A novel approach for quantitative characterization of aqueous in-situ foam dynamic structure based on fractal theory

Abstract

In this study, a quantitative characterization method of in-situ foam microstructure is proposed based on fractal theory and the captured two dimension(2D) microstructure image for the study of its fractal characteristic, evolution law, sensitivity of temperature and concentration, as well as the relationship between average particle size and fractal dimension of in-situ foam. The results demonstrate that in-situ aqueous foam in the bulk phase exhibits fractal characteristics with a box-counting fractal dimension ranging from 1.4 to 2.0. Distinct from the “exponential” evolution law of conventional foam, in-situ foam displays the “check mark” evolution law, which can be precisely described by two items with clear physical meaning in our proposed fitting model.

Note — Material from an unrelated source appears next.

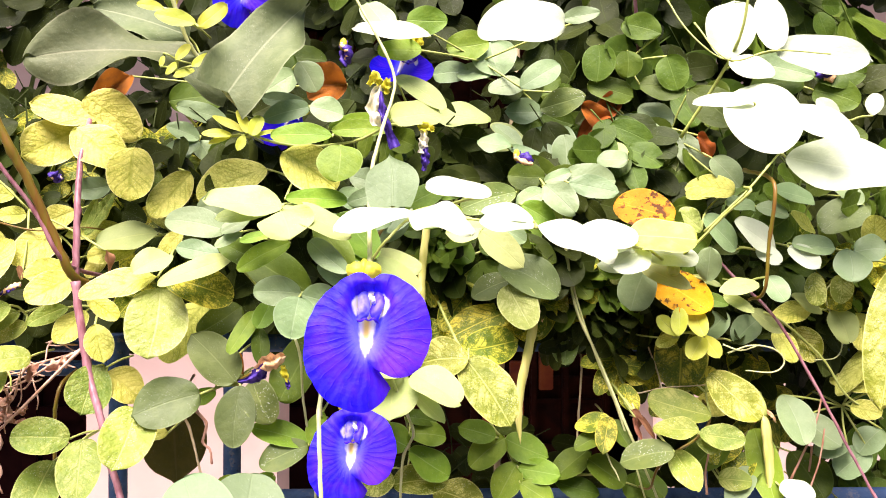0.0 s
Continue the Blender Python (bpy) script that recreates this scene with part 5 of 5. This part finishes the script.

Additionally, the in-situ foam's evolutionary characteristic exhibits high adaptability towards temperature and foaming agent concentration. Elevated temperatures accelerate coalescence, resulting in shorter effective times, while higher concentrations of foaming agents prolong the overall stability of in-situ foam. Besides, the variation of average particle size of in-situ foam correspond closely with the evolution of fractal dimension under different temperatures and foaming agent concentrations, providing the potential for predicting changes in microstructure of in-situ foam by fractal dimension.